• _Scene script records_:
====================
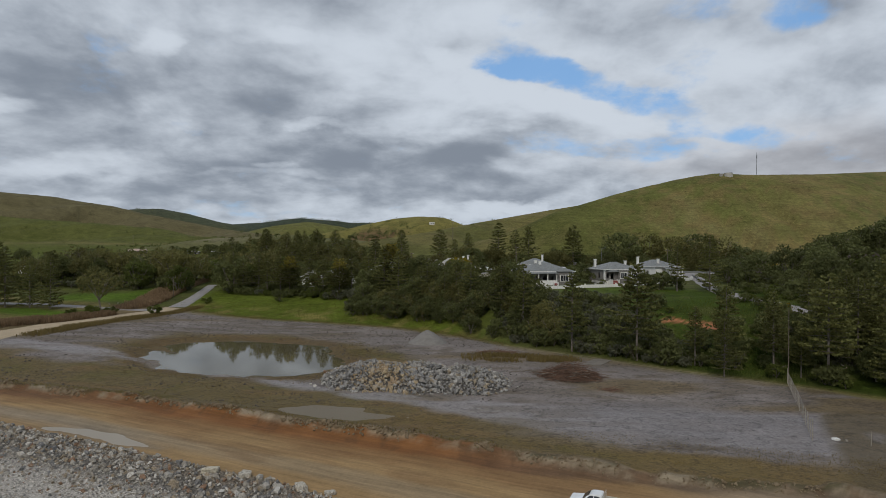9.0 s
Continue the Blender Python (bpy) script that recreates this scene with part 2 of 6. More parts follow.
STEEL = worn("dull_steel", (0.30, 0.31, 0.32), (0.22, 0.225, 0.23), 3.0, 0.45, 0.05, metal=0.7)
CONCRETE = worn("concrete", (0.34, 0.32, 0.29), (0.25, 0.235, 0.21), 1.0, 0.85, 0.2)
RED_STEP = worn("red_painted_step", (0.26, 0.055, 0.04), (0.2, 0.045, 0.035), 2.0, 0.6, 0.05)
BARK = worn("grey_bark", (0.21, 0.18, 0.15), (0.12, 0.10, 0.08), 1.5, 0.9, 0.5, 5.0, vary=0.4)
PALE_BARK = worn("pale_bark", (0.36, 0.33, 0.28), (0.22, 0.19, 0.16), 1.2, 0.85, 0.3, 5.0, vary=0.3)
DEAD_WOOD = worn("dead_red_brown_wood", (0.20, 0.115, 0.072), (0.12, 0.070, 0.046), 1.5, 0.9, 0.3, vary=0.6)
PINE_LEAF = leafy("pine_foliage", (0.096, 0.103, 0.034), (0.172, 0.168, 0.053))
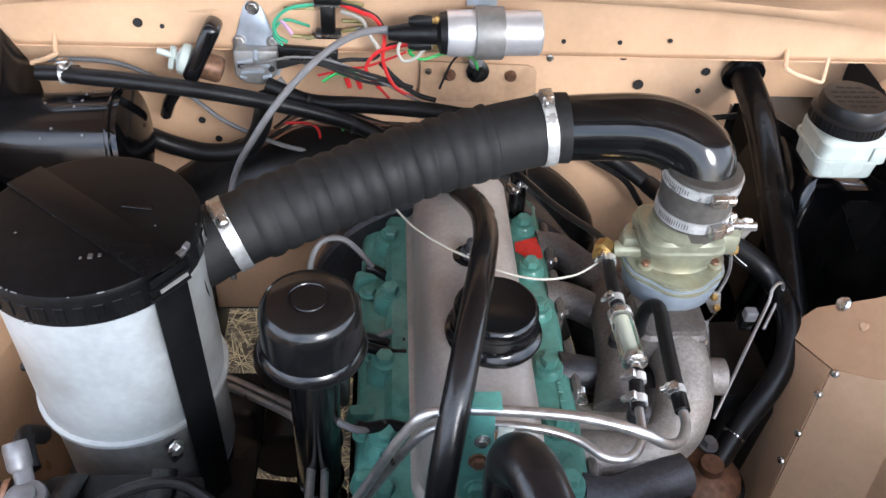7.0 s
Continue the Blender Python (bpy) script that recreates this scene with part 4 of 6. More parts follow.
def open_door(side):
    """A front door, swung out square to the body, with its sliding window."""
    Y = 0.05
    R = 1.76

    def d(x, z, o=0.0):
        return L(side * x, Y + o + (-0.038) * max(0.0, z - 1.21), z + (x - 0.9) * 0.055 + (0.02 if side < 0 else 0))
    def sheet(pts, thick, bevel=0.0):
        return plate(pts if side > 0 else pts[::-1], thick, bevel)
    body = [(0.862, 0.545), (R, 0.545), (R, 1.085), (0.862, 1.085)]
    door = under("open_door", sheet([d(x, z) for x, z in body], 0.035, 0.004), PAINT, car, "open tan front door with sliding window")
    rows = [[d(x, z, o) for x in (0.862, 1.1, 1.4, R)] for z, o in ((1.085, 0.0), (1.074, -0.004), (1.046, -0.021), (1.032, -0.025), (1.018, -0.022), (1.005, -0.001))]
    skin("waist_swage", (rows[::-1] if side > 0 else rows), PAINT, door, 0.002)
    under("belt_panel", sheet([d(x, z, 0.004) for x, z in ((0.895, 1.085), (R, 1.085), (R, 1.155), (0.895, 1.155))], 0.03), PAINT, door)
    under("waist_rail", sheet([d(x, z, -0.010) for x, z in ((0.905, 1.158), (R, 1.158), (R, 1.203), (0.905, 1.203))], 0.012, 0.004), GALV, door, "galvanised waist rail")
    under("rail_seal", sheet([d(x, z, -0.004) for x, z in ((0.90, 1.203), (R, 1.203), (R, 1.209), (0.90, 1.209))], 0.02), RUBBER, door)
    top = under("window_frame", sheet([d(x, z) for x, z in ((0.888, 1.209), (R, 1.209), (R, 1.275), (0.888, 1.275))], 0.03, 0.003), PAINT, door, "tan upper door frame")
    under("frame_bar", sheet([d(x, z) for x, z in ((0.888, 1.275), (0.925, 1.275), (1.092, 1.69), (1.062, 1.738))], 0.03, 0.003), PAINT, top)
    under("frame_bar", sheet([d(x, z) for x, z in ((1.0925, 1.69), (R - 0.04, 1.66), (R, 1.70), (1.0625, 1.738))], 0.03, 0.003), PAINT, top)
    under("frame_bar", sheet([d(x, z) for x, z in ((R - 0.04, 1.275), (R, 1.275), (R, 1.70), (R - 0.04, 1.66))], 0.03, 0.003), PAINT, top)
    under("sill_channel", sheet([d(x, z, 0.002) for x, z in ((0.925, 1.276), (R - 0.04, 1.276), (R - 0.04, 1.288), (0.93, 1.288))], 0.02), RUBBER, top)
    for i, q in enumerate((((0.928, 1.287), (1.393, 1.287), (1.381, 1.682), (1.088, 1.69)), ((1.40, 1.287), (R - 0.04, 1.287), (R - 0.04, 1.662), (1.388, 1.682)))):
        pane = under("pane", sheet([d(x, z, 0.008) for x, z in q], 0.004), DOOR_GLASS, top)
        pane.visible_shadow = False
    under("pane_edge", sheet([d(x, z, 0.0) for x, z in ((1.392, 1.287), (1.400, 1.287), (1.388, 1.682), (1.380, 1.682))], 0.014), ALLOY, top, "bright aluminium sliding-window edge")
    # handle recess: a flat plate, its depth painted as near-black shade
    rec = under("handle_recess", sheet([d(x, z, -0.0025) for x, z in ((1.555, 0.87), (1.63, 0.87), (1.638, 0.877), (1.638, 0.955), (1.628, 0.964), (1.56, 0.964), (1.552, 0.956), (1.548, 0.88))], 0.004), DARK, door, "recessed door handle opening")
    under("latch_lever", sweep(bmesh.new(), [d(1.56, 0.895, -0.005), d(1.60, 0.90, -0.012), d(1.632, 0.915, -0.012)], 0.007, 8), STEEL, rec)
    for x, z in ((1.525, 0.95), (1.525, 0.895), (1.56, 0.86)):
        screw(d(x, z, -0.001), (0, -1, 0), 0.005, PAINT, door, "rivet")
    # two strap hinges
    for z in (1.14, 0.635):
        h = under("hinge", tube([L(side * 0.80, 0.0, z), L(side * 0.84, -0.012, z), L(side * 0.875, -0.004, z), L(side * 0.91, 0.035, z + 0.003)], 0.011, 8, 4), PAINT, door, "tan forged door hinge")
        under("plate", block((0.045, 0.016, 0.055), LEVEL @ pose(side * 0.905, 0.04, z), 0.005), PAINT, h)
        under("pin", lathe([(0.009, -0.03), (0.009, 0.03), (0, 0.03)], L(side * 0.85, -0.010, z), (0, 0, 1), 12), PAINT, h)
        for dz in (-0.017, 0.017):
            screw(L(side * 0.908, 0.030, z + dz), (0, -1, 0), 0.008, PAINT, h, "bolt")
    if side < 0:
        return
    # mirror on its arm
    arm = under("mirror_arm", tube(Ls((0.882, -0.035, 1.16), (0.884, -0.04, 1.205), (0.886, -0.05, 1.28), (0.90, -0.10, 1.35), (0.925, -0.155, 1.405)), 0.007, 10), BLACK_SATIN, door, "black door mirror on a bent arm")
    under("boot", lathe([(0.017, -0.04), (0.018, 0.0), (0.016, 0.035), (0.010, 0.045), (0, 0.045)], L(0.883, -0.037, 1.19), (0, 0, 1), 18), RUBBER, arm)
    under("mirror", stack([(0.016, -0.012), (0.004, 0.0), (0.0, 0.012), (0.004, 0.028), (0.014, 0.042), (0.026, 0.05)], (0.060, 0.050), 0.026, LEVEL @ pose(0.980, -0.150, 1.415, 90, 0, -54) @ pose(0, 0, 0, 0, 0, -8), 6), PLASTIC_BLACK, arm, "black square mirror shell")
    under("ball", lathe([(0.004, -0.03), (0.011, -0.022), (0.011, 0.0), (0.005, 0.004), (0, 0.004)], L(0.915, -0.178, 1.418), (1, 0.2, 0.1), 12), STEEL, arm)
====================
• _TASK DIRECTIONS_:
Make a verbatim copy of all the entries and strip out the pictures.

• _ANSWER_:
9.0 s
Continue the Blender Python (bpy) script that recreates this scene with part 2 of 6. More parts follow.
STEEL = worn("dull_steel", (0.30, 0.31, 0.32), (0.22, 0.225, 0.23), 3.0, 0.45, 0.05, metal=0.7)
CONCRETE = worn("concrete", (0.34, 0.32, 0.29), (0.25, 0.235, 0.21), 1.0, 0.85, 0.2)
RED_STEP = worn("red_painted_step", (0.26, 0.055, 0.04), (0.2, 0.045, 0.035), 2.0, 0.6, 0.05)
BARK = worn("grey_bark", (0.21, 0.18, 0.15), (0.12, 0.10, 0.08), 1.5, 0.9, 0.5, 5.0, vary=0.4)
PALE_BARK = worn("pale_bark", (0.36, 0.33, 0.28), (0.22, 0.19, 0.16), 1.2, 0.85, 0.3, 5.0, vary=0.3)
DEAD_WOOD = worn("dead_red_brown_wood", (0.20, 0.115, 0.072), (0.12, 0.070, 0.046), 1.5, 0.9, 0.3, vary=0.6)
PINE_LEAF = leafy("pine_foliage", (0.096, 0.103, 0.034), (0.172, 0.168, 0.053))
7.0 s
Continue the Blender Python (bpy) script that recreates this scene with part 4 of 6. More parts follow.
def open_door(side):
    """A front door, swung out square to the body, with its sliding window."""
    Y = 0.05
    R = 1.76

    def d(x, z, o=0.0):
        return L(side * x, Y + o + (-0.038) * max(0.0, z - 1.21), z + (x - 0.9) * 0.055 + (0.02 if side < 0 else 0))
    def sheet(pts, thick, bevel=0.0):
        return plate(pts if side > 0 else pts[::-1], thick, bevel)
    body = [(0.862, 0.545), (R, 0.545), (R, 1.085), (0.862, 1.085)]
    door = under("open_door", sheet([d(x, z) for x, z in body], 0.035, 0.004), PAINT, car, "open tan front door with sliding window")
    rows = [[d(x, z, o) for x in (0.862, 1.1, 1.4, R)] for z, o in ((1.085, 0.0), (1.074, -0.004), (1.046, -0.021), (1.032, -0.025), (1.018, -0.022), (1.005, -0.001))]
    skin("waist_swage", (rows[::-1] if side > 0 else rows), PAINT, door, 0.002)
    under("belt_panel", sheet([d(x, z, 0.004) for x, z in ((0.895, 1.085), (R, 1.085), (R, 1.155), (0.895, 1.155))], 0.03), PAINT, door)
    under("waist_rail", sheet([d(x, z, -0.010) for x, z in ((0.905, 1.158), (R, 1.158), (R, 1.203), (0.905, 1.203))], 0.012, 0.004), GALV, door, "galvanised waist rail")
    under("rail_seal", sheet([d(x, z, -0.004) for x, z in ((0.90, 1.203), (R, 1.203), (R, 1.209), (0.90, 1.209))], 0.02), RUBBER, door)
    top = under("window_frame", sheet([d(x, z) for x, z in ((0.888, 1.209), (R, 1.209), (R, 1.275), (0.888, 1.275))], 0.03, 0.003), PAINT, door, "tan upper door frame")
    under("frame_bar", sheet([d(x, z) for x, z in ((0.888, 1.275), (0.925, 1.275), (1.092, 1.69), (1.062, 1.738))], 0.03, 0.003), PAINT, top)
    under("frame_bar", sheet([d(x, z) for x, z in ((1.0925, 1.69), (R - 0.04, 1.66), (R, 1.70), (1.0625, 1.738))], 0.03, 0.003), PAINT, top)
    under("frame_bar", sheet([d(x, z) for x, z in ((R - 0.04, 1.275), (R, 1.275), (R, 1.70), (R - 0.04, 1.66))], 0.03, 0.003), PAINT, top)
    under("sill_channel", sheet([d(x, z, 0.002) for x, z in ((0.925, 1.276), (R - 0.04, 1.276), (R - 0.04, 1.288), (0.93, 1.288))], 0.02), RUBBER, top)
    for i, q in enumerate((((0.928, 1.287), (1.393, 1.287), (1.381, 1.682), (1.088, 1.69)), ((1.40, 1.287), (R - 0.04, 1.287), (R - 0.04, 1.662), (1.388, 1.682)))):
        pane = under("pane", sheet([d(x, z, 0.008) for x, z in q], 0.004), DOOR_GLASS, top)
        pane.visible_shadow = False
    under("pane_edge", sheet([d(x, z, 0.0) for x, z in ((1.392, 1.287), (1.400, 1.287), (1.388, 1.682), (1.380, 1.682))], 0.014), ALLOY, top, "bright aluminium sliding-window edge")
    # handle recess: a flat plate, its depth painted as near-black shade
    rec = under("handle_recess", sheet([d(x, z, -0.0025) for x, z in ((1.555, 0.87), (1.63, 0.87), (1.638, 0.877), (1.638, 0.955), (1.628, 0.964), (1.56, 0.964), (1.552, 0.956), (1.548, 0.88))], 0.004), DARK, door, "recessed door handle opening")
    under("latch_lever", sweep(bmesh.new(), [d(1.56, 0.895, -0.005), d(1.60, 0.90, -0.012), d(1.632, 0.915, -0.012)], 0.007, 8), STEEL, rec)
    for x, z in ((1.525, 0.95), (1.525, 0.895), (1.56, 0.86)):
        screw(d(x, z, -0.001), (0, -1, 0), 0.005, PAINT, door, "rivet")
    # two strap hinges
    for z in (1.14, 0.635):
        h = under("hinge", tube([L(side * 0.80, 0.0, z), L(side * 0.84, -0.012, z), L(side * 0.875, -0.004, z), L(side * 0.91, 0.035, z + 0.003)], 0.011, 8, 4), PAINT, door, "tan forged door hinge")
        under("plate", block((0.045, 0.016, 0.055), LEVEL @ pose(side * 0.905, 0.04, z), 0.005), PAINT, h)
        under("pin", lathe([(0.009, -0.03), (0.009, 0.03), (0, 0.03)], L(side * 0.85, -0.010, z), (0, 0, 1), 12), PAINT, h)
        for dz in (-0.017, 0.017):
            screw(L(side * 0.908, 0.030, z + dz), (0, -1, 0), 0.008, PAINT, h, "bolt")
    if side < 0:
        return
    # mirror on its arm
    arm = under("mirror_arm", tube(Ls((0.882, -0.035, 1.16), (0.884, -0.04, 1.205), (0.886, -0.05, 1.28), (0.90, -0.10, 1.35), (0.925, -0.155, 1.405)), 0.007, 10), BLACK_SATIN, door, "black door mirror on a bent arm")
    under("boot", lathe([(0.017, -0.04), (0.018, 0.0), (0.016, 0.035), (0.010, 0.045), (0, 0.045)], L(0.883, -0.037, 1.19), (0, 0, 1), 18), RUBBER, arm)
    under("mirror", stack([(0.016, -0.012), (0.004, 0.0), (0.0, 0.012), (0.004, 0.028), (0.014, 0.042), (0.026, 0.05)], (0.060, 0.050), 0.026, LEVEL @ pose(0.980, -0.150, 1.415, 90, 0, -54) @ pose(0, 0, 0, 0, 0, -8), 6), PLASTIC_BLACK, arm, "black square mirror shell")
    under("ball", lathe([(0.004, -0.03), (0.011, -0.022), (0.011, 0.0), (0.005, 0.004), (0, 0.004)], L(0.915, -0.178, 1.418), (1, 0.2, 0.1), 12), STEEL, arm)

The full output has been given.